I was genuinely happy for Marolyn because I knew intimately what she had received and the burden she was now free of. I really was astonished and thanked God for her healing.
Becky, Clayton, and David had no idea what was happening next to them in the theater that day, but I have never forgotten it. I came face-to-face with one of the hardest questions of faith: Why one and not the other?
Deep down, I didn’t think it had anything to do with Marilyn’s faith versus my faith. Nobody deserves healing based on their degree of faith or lack of faith. The faith we have is a gift of God’s grace. Would God give her a bigger gift than He gave me just so she could please Him more and therefore receive more from Him? That didn’t make sense.

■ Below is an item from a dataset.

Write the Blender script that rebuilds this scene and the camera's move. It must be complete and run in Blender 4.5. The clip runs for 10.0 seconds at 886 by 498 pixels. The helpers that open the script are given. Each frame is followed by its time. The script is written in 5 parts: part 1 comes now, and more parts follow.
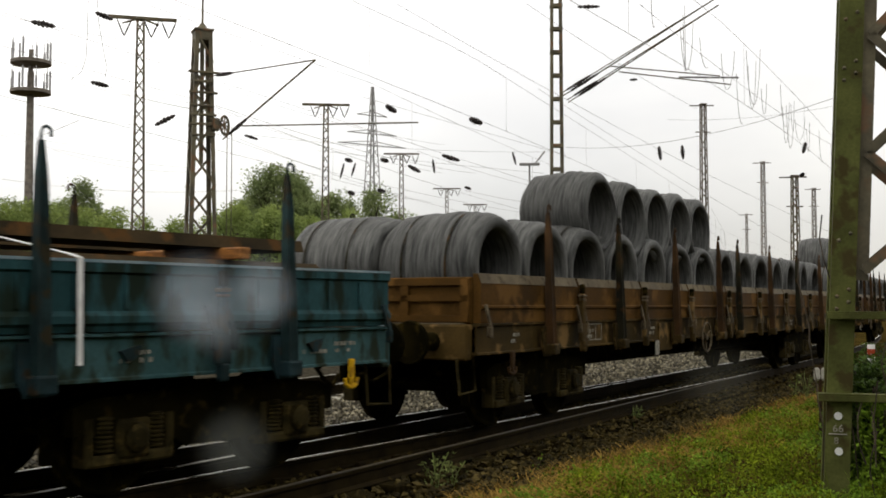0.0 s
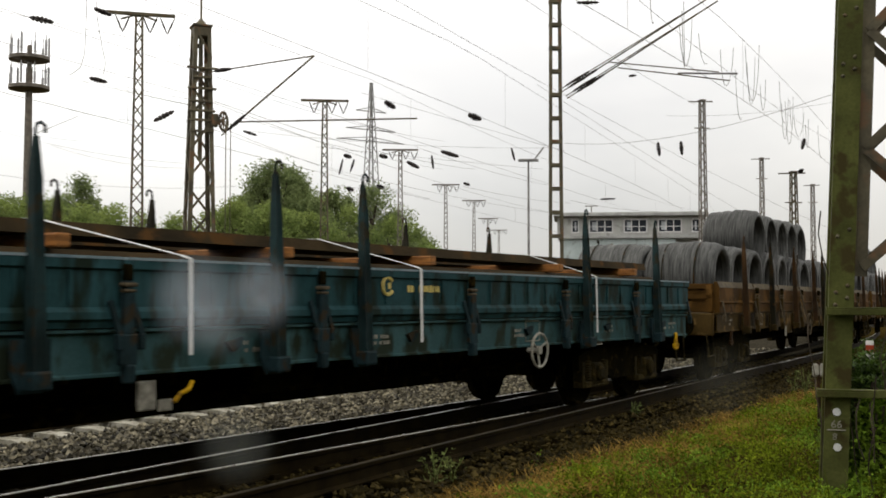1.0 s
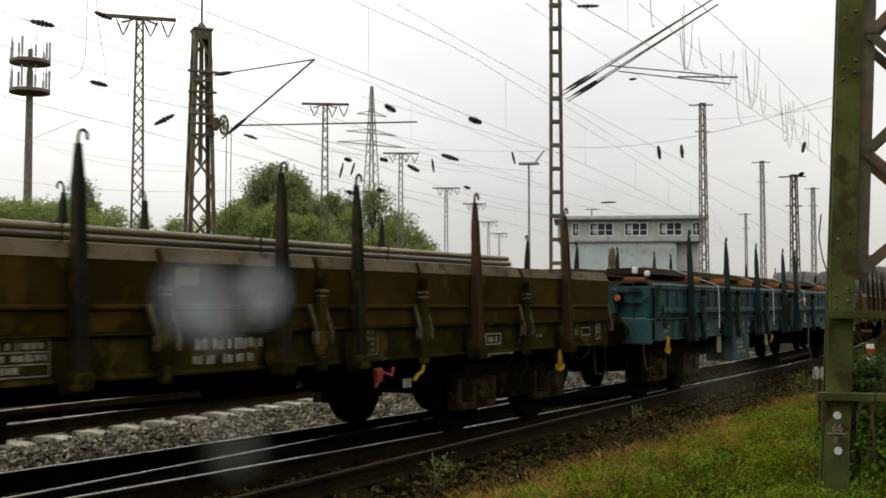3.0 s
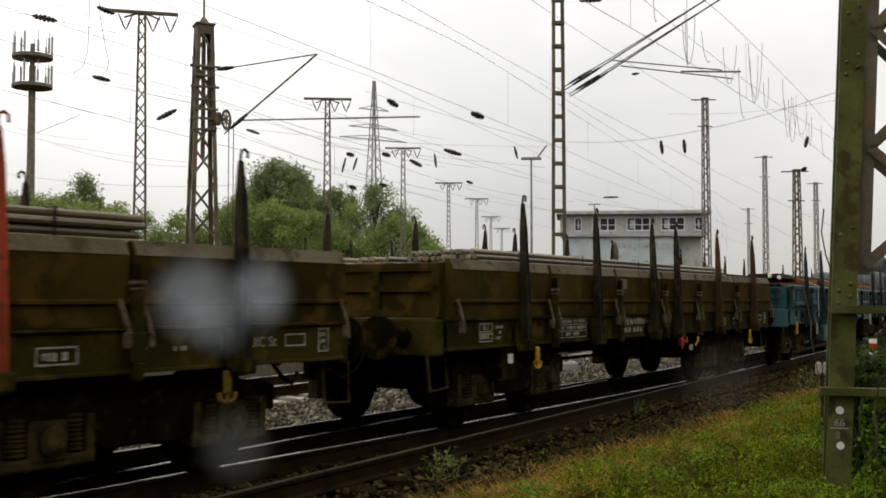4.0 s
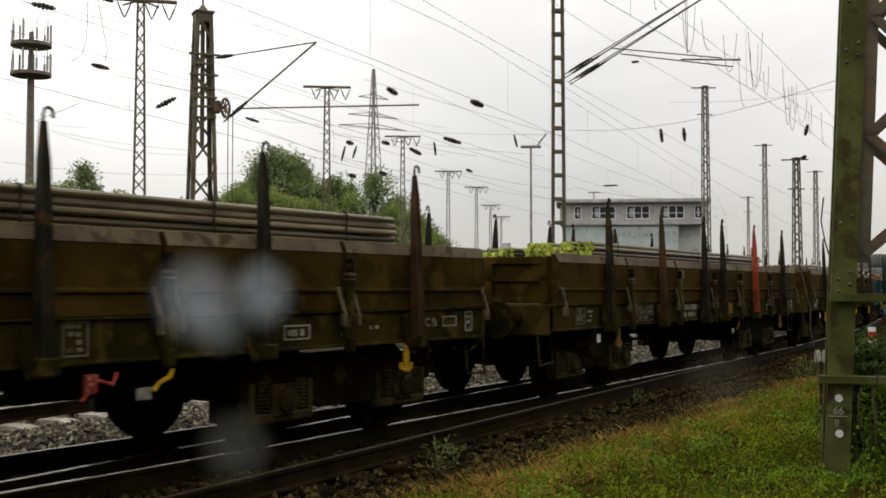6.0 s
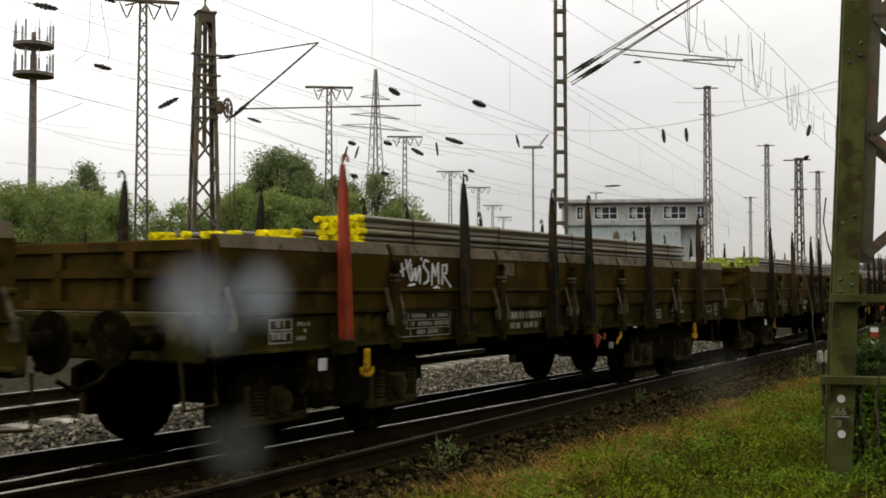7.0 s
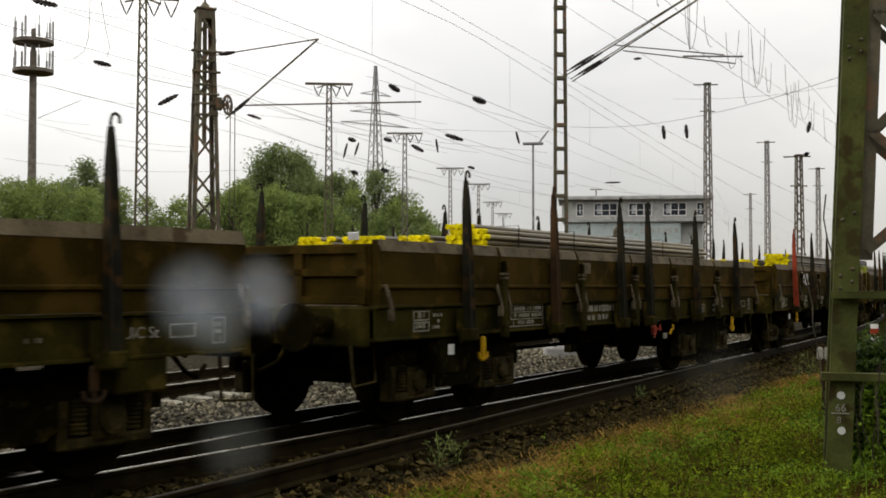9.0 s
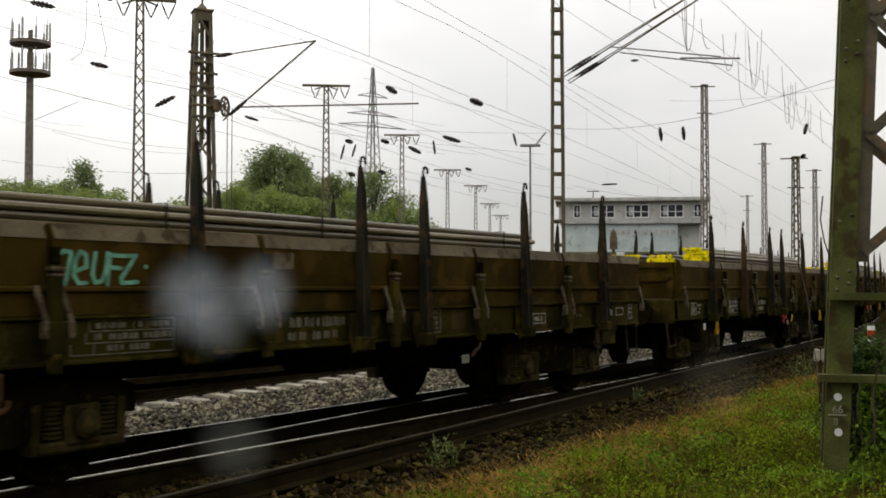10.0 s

My sorrow wasn’t because I was jealous. Really, I wasn’t. With all I knew about how hard it is to be blind, I was genuinely happy for her. My sorrow was because we loved the same God, and we had the same eye condition, but we had very different outcomes. She was healed. I was still blind.
As the movie came to a close, I wiped away my tears and asked God for composure. I just didn’t want to talk about it with anyone that day. In fact, I have never talked about it until now. It was such an intimate, raw, hard moment between me and God.
I had to confront the unfairness of the God I loved. I didn’t want to feel those emotions and question my faith. I just wanted to paste a mushy greeting card over that very broken place in my heart that said, “Let go and let God.”
But I couldn’t … and I didn’t.
Instead, I had to face up to the question, “God, are you fair?”